Grund dafür ist die Sorge, dass die Versicherer die Zinszusagen an ihre Kunden am Kapitalmarkt nicht mehr erwirtschaften können und deshalb Geld brauchen. Denn Millionen ihrer Kunden haben Verträge mit einem hohen Garantiezins. Damit die Versicherer diesen Zins bezahlen können, sollen sich Kunden, deren Versicherung abläuft, mit weniger zufriedengeben.

Der Ökonomieprofessor Dieter Rückle hat einen anderen Vorschlag. „Die Versicherer könnten die Garantien ohne weiteres schaffen, wenn sie ihre Reserven auflösten“, sagt er. Sie müssten ihre hochverzinslichen Wertpapiere verkaufen, die jetzt einen viel höheren Marktwert haben als der in der Bilanz ausgewiesen. Rückle hat vor einigen Jahren ein Gutachten im Auftrag des Bundesverfassungsgerichts erstellt. Die Verfassungsrichter machten den Weg frei für das Gesetz, das seit 2008 gilt.

Rückle weiß, warum die Versicherer möglichst viel von den Reserven bunkern wollen: „Sie wollen die Ansprüche aus bestehenden Verträgen reduzieren, um dafür künftigen Kunden mehr versprechen zu können.“ Das ist gut fürs Neugeschäft. Bestandskunden sollten sich das nicht gefallen lassen.

Finanztest-Tipps:

Anspruch. Läuft Ihre Kapitallebensversicherung ab oder beginnt die Rente aus Ihrer privaten Rentenversicherung? Dann steht Ihnen seit dem Jahr 2008 eine 50-prozentige Beteiligung an den Bewertungsreserven zu, die Ihr Versicherer auch mit Ihren Beiträgen aufgebaut hat. Die Reserven werden im Geschäftsbericht ausgewiesen. Wenn Ihr Versicherer dort welche angibt und Sie nichts bekommen: Schreiben Sie ihm und verlangen Sie Ihren Anteil.
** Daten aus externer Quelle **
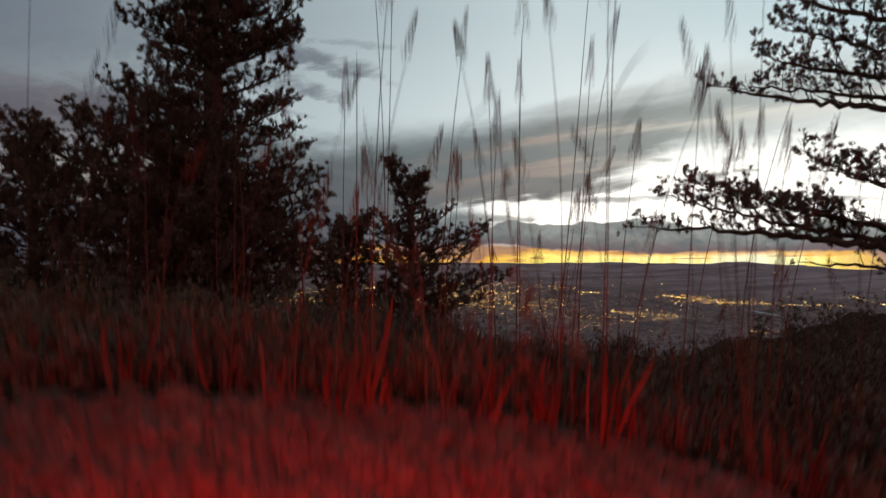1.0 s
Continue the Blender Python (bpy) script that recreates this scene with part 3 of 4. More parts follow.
def big_pine():
    X0, Y0, base = -4.1, 11.0, gz(-4.1, 11.0) - 0.1
    P = Pine(21, 1.0, 1.45)
    axis = lambda z: np.array([X0 + 0.04 * math.sin(z), Y0 + 0.05 * math.cos(0.7 * z), z])
    trunk = trunk_mesh([axis(z) for z in (base, 1.0, 3.0, 5.0, 7.0, 9.0, 9.9)], [0.26, 0.20, 0.16, 0.11, 0.06, 0.025, 0.008], 5)
    limbs = []
    zs = [-0.6, 0.8, 1.8, 2.4, 3.0, 3.4, 3.85, 4.2, 4.6, 5.0, 5.6, 6.2, 6.9, 7.5, 8.0, 8.4, 8.8, 9.2, 9.9]
    right = [2.1, 1.9, 1.5, 1.1, 0.75, 0.75, 0.5, 0.85, 1.15, 1.3, 1.05, 0.9, 0.9, 0.7, 0.5, 0.5, 0.35, 0.2, 0.08]
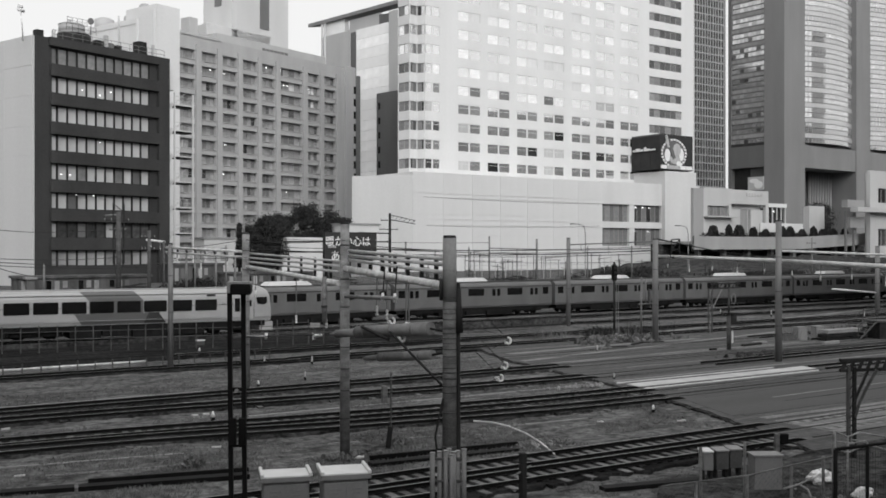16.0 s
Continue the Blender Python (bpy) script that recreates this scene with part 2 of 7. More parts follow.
def mesh(name, bm, mat):
    me = bpy.data.meshes.new(name)
    bmesh.ops.recalc_face_normals(bm, faces=bm.faces[:])
    bm.to_mesh(me)
    bm.free()
    me.materials.append(M[mat])
    return me


def part(name, bm, mat, parent, label=""):
    ob = new(name, mesh(name, bm, mat))
    ob.parent = parent
    return tagged(ob, label)


def piece(name, me, parent, x, y, z, rz=0.0):
    """An object of its own on shared mesh data."""
    ob = new(name, me)
    ob.parent = parent
    ob.location = (x, y, z)
    ob.rotation_euler.z = radians(rz)
    return ob


def inside(b, x, y, rz, z=0.0):
    """A pose of the world as seen from the thing b."""
    return b.matrix_basis.inverted() @ pose(x, y, z, 0, 0, rz)


def put(ob, m):
    ob.matrix_basis = m
    return ob


def solid(name, bm, mat, label, category, group="", kind=""):
    """A thing of one mesh."""
    return tagged(new(name, mesh(name, bm, mat)), label, category, group, kind)


def thing(name, m, label, category, group="", kind=""):
    ob = new(name)
    ob.matrix_basis = m
    return tagged(ob, label, category, group, kind)


def slab(mat, *boxes):
    bm = bmesh.new()
    for b in boxes:
        box(bm, *b)
    return bm


def rods(*runs, n=8):
    """Round bars, each (p, q, radius) or (p, q, radius, end radius)."""
    bm = bmesh.new()
    for p, q, *r in runs:
        tube(bm, p, q, *r, n=n)
    return bm


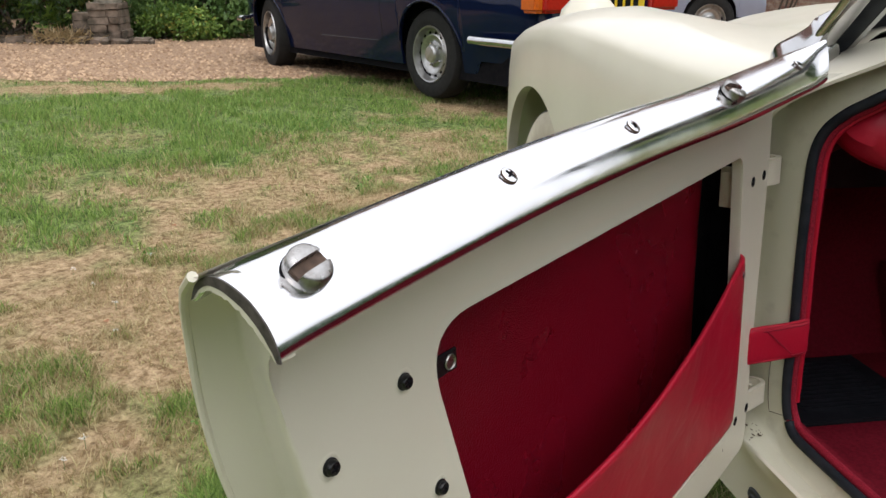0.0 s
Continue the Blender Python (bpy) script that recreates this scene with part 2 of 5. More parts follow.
BARK = mat("grey_brown_bark", (0.10, 0.08, 0.06), (0.05, 0.04, 0.03), rough=0.95, scale=10, bump=0.8, bump_scale=20, bump_dist=0.02)
GRAVEL = mat("tan_gravel", (0.45, 0.30, 0.185), (0.20, 0.12, 0.07), rough=0.95, scale=55, lo=0.3, hi=0.7, bump=1.0, bump_scale=70, bump_kind="cells", bump_dist=0.02)
PEBBLE = leaf_mat("tan_pebbles", (0.20, 0.115, 0.062), (0.58, 0.40, 0.25), rough=0.8, trans=0.0)
LEAF_FATSIA = leaf_mat("broad_green_leaf", (0.060, 0.140, 0.022), (0.25, 0.37, 0.075), (0.46, 0.38, 0.09), rough=0.4, trans=0.22)
LEAF_SHRUB = leaf_mat("shrub_green_leaf", (0.036, 0.088, 0.018), (0.17, 0.28, 0.078), trans=0.2)
LEAF_DARK = leaf_mat("dark_evergreen_leaf", (0.018, 0.045, 0.012), (0.05, 0.09, 0.025), (0.14, 0.05, 0.03), rough=0.35)
LEAF_RED = leaf_mat("reddish_evergreen_leaf", (0.018, 0.036, 0.010), (0.060, 0.070, 0.022), (0.26, 0.10, 0.055), rough=0.35)
LEAF_IVY = leaf_mat("ivy_leaf", (0.018, 0.05, 0.014), (0.05, 0.11, 0.03))
LEAF_LIGHT = leaf_mat("yellow_green_creeper_leaf", (0.085, 0.125, 0.022), (0.25, 0.30, 0.075))
LEAF_TREE = leaf_mat("tree_leaf", (0.050, 0.080, 0.040), (0.130, 0.18, 0.085), trans=0.35)
LEAF_BIRCH = leaf_mat("pale_tree_leaf", (0.08, 0.12, 0.055), (0.18, 0.24, 0.115), trans=0.3)
PETAL_PURPLE = leaf_mat("purple_petal", (0.12, 0.04, 0.42), (0.26, 0.12, 0.62))
PETAL_PINK = leaf_mat("pink_petal", (0.66, 0.24, 0.30), (0.88, 0.62, 0.56))
PETAL_WHITE = leaf_mat("white_petal", (0.75, 0.75, 0.72), (0.85, 0.84, 0.8))
LEAF_WEED = leaf_mat("clover_leaf", (0.08, 0.18, 0.03), (0.20, 0.36, 0.08), trans=0.25)
DRYLEAF = mat("dead_leaf", (0.36, 0.14, 0.05), (0.24, 0.10, 0.04), rough=0.7, scale=120, bump=0.4, bump_scale=300)
STRAW = leaf_mat("dry_straw", (0.30, 0.21, 0.10), (0.45, 0.34, 0.18))


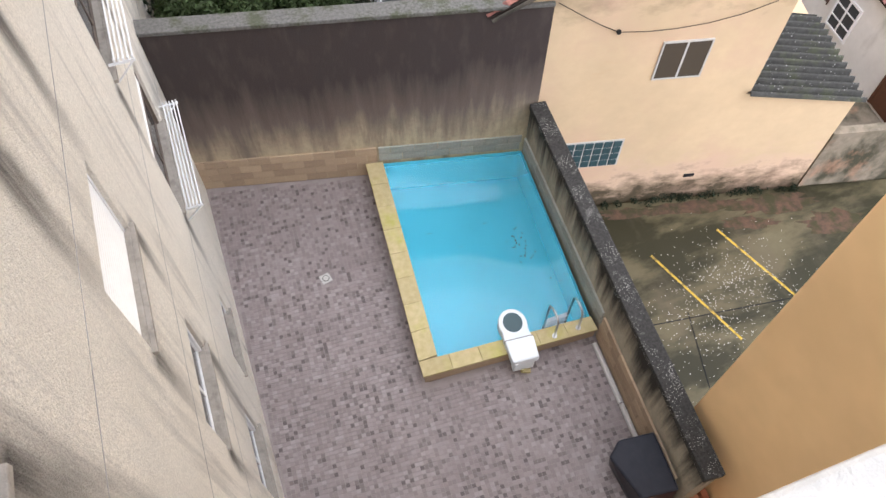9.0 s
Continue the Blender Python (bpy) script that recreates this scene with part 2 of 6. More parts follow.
M_COPING = material("ochre_coping", (0.54, 0.45, 0.26), (0.42, 0.35, 0.17), 9, 0.85, 0.3, 70, stain=(0.40, 0.42, 0.05), stain_amount=0.55,
                    stain_scale=(1.6, 1.6, 1.6), piece=0.07)


def tile_material(name, per_object):
    """Small stone-look tiles: most pale mauve grey, some much darker, with dull wet-looking patches."""
    m = bpy.data.materials.new(name)
    m.use_nodes = True
    t = m.node_tree
    b = t.nodes["Principled BSDF"]
    r = t.nodes.new("ShaderNodeObjectInfo").outputs["Random"] if per_object else t.nodes.new("ShaderNodeNewGeometry").outputs["Random Per Island"]
    rp = t.nodes.new("ShaderNodeValToRGB")
    t.links.new(r, rp.inputs[0])
    el = rp.color_ramp.elements
    rp.color_ramp.interpolation = "CONSTANT"
    tones = ((0.0, (0.12, 0.10, 0.098)), (0.06, (0.175, 0.147, 0.144)), (0.16, (0.235, 0.198, 0.194)), (0.4, (0.27, 0.229, 0.224)), (0.7, (0.30, 0.256, 0.25)), (0.92, (0.34, 0.297, 0.288)))
    el[0].position, el[0].color = tones[0][0], (*tones[0][1], 1)
    el[1].position, el[1].color = tones[-1][0], (*tones[-1][1], 1)
    for at, c in tones[1:-1]:
        e = el.new(at)
        e.color = (*c, 1)
    co = t.nodes.new("ShaderNodeTexCoord").outputs["Object"]
    geo = t.nodes.new("ShaderNodeNewGeometry").outputs["Position"]

    def layer(vec, scale, lo, hi, amount, tone, col):
        n = t.nodes.new("ShaderNodeTexNoise")
        t.links.new(vec, n.inputs["Vector"])
        n.inputs["Scale"].default_value = scale
        n.inputs["Detail"].default_value = 5
        mr_ = t.nodes.new("ShaderNodeMapRange")
        t.links.new(n.outputs[0], mr_.inputs[0])
        for i, q in enumerate((lo, hi, 0.0, amount)):
            mr_.inputs[1 + i].default_value = q
        x = t.nodes.new("ShaderNodeMix")
        x.data_type = "RGBA"
        t.links.new(mr_.outputs[0], x.inputs[0])
        t.links.new(col, x.inputs[6])
        x.inputs[7].default_value = (*tone, 1)
        return x.outputs[2]

    col = layer(geo, 70, 0.4, 0.7, 0.35, (0.22, 0.19, 0.185), rp.outputs[0])
    col = layer(geo, 0.7, 0.45, 0.7, 0.4, (0.19, 0.155, 0.15), col)
    t.links.new(col, b.inputs["Base Color"])
    b.inputs["Roughness"].default_value = 0.62
    b.inputs["Specular IOR Level"].default_value = 0.2
    return m


M_TILE = tile_material("mosaic_tile", False)
M_TILEPIECE = tile_material("mosaic_tile_piece", True)
M_GROUT = material("grout", (0.34, 0.295, 0.285), (0.26, 0.225, 0.215), 3)
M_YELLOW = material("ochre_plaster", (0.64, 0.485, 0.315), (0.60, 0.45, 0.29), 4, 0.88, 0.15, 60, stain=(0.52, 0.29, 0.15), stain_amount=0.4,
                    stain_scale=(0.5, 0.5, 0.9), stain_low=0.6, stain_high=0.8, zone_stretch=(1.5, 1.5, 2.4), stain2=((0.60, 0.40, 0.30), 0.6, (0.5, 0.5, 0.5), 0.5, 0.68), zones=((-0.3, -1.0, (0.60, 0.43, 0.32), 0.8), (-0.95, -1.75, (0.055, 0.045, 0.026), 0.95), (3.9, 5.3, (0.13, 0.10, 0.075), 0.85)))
M_ORANGE = material("smooth_ochre_paint", (0.82, 0.56, 0.29), (0.79, 0.54, 0.28), 2, 0.8, 0.05, 120)
M_WHITE = material("white_plaster", (0.72, 0.71, 0.69), (0.66, 0.65, 0.63), 5, 0.88, 0.15, 60, stain=(0.22, 0.21, 0.19), stain_amount=0.6,
                   stain_scale=(1.0, 1.0, 0.35), stain_low=0.57, stain_high=0.8)
M_WHITEOLD = material("grimy_white_plaster", (0.68, 0.67, 0.65), (0.58, 0.57, 0.55), 5, 0.9, 0.25, 50, stain=(0.15, 0.14, 0.125), stain_amount=0.75,
                      stain_scale=(1.1, 1.1, 0.35), stain_low=0.52, stain_high=0.68)
M_CREAM = material("cream_plaster", (0.70, 0.58, 0.42), (0.64, 0.54, 0.4), 5, 0.88, 0.15, 60, stain=(0.3, 0.26, 0.2), stain_amount=0.4,
                   stain_low=0.58, stain_high=0.8)
M_LILAC = material("lilac_plaster", (0.52, 0.49, 0.66), (0.48, 0.46, 0.62), 5, 0.88, 0.12, 60)
M_PINK = material("pink_plaster", (0.57, 0.385, 0.38), (0.53, 0.36, 0.355), 4, 0.88, 0.12, 60, stain=(0.26, 0.18, 0.16), stain_amount=0.5,
                  stain_low=0.56, stain_high=0.8)
M_PINKLIGHT = material("salmon_plaster", (0.62, 0.44, 0.42), (0.58, 0.41, 0.39), 4, 0.88, 0.12, 60)
M_OLDYELLOW = material("peeling_plaster", (0.62, 0.50, 0.29), (0.54, 0.45, 0.30), 5, 0.9, 0.3, 50, stain=(0.20, 0.17, 0.13), stain_amount=0.75,
                       stain_scale=(0.9, 0.9, 0.5), stain_low=0.48, stain_high=0.66, stain2=((0.62, 0.55, 0.44), 0.75, (0.7, 0.7, 0.8), 0.52, 0.62))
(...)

Beschwerde. Wenn Sie vom Versicherer trotz Nachfrage keine zufriedenstellenden Informationen bekommen haben, können Sie sich beim Versicherungsombudsmann beschweren. Informationen finden Sie im Internet unter www.versicherungsombudsmann.de. Sie erreichen ihn auch unter der Telefonnummer 0 800/3 69 60 00 oder der Faxnummer

0 800/3 69 90 00 sowie per Post: Versicherungsombudsmann, Postfach 080632, 10006 Berlin.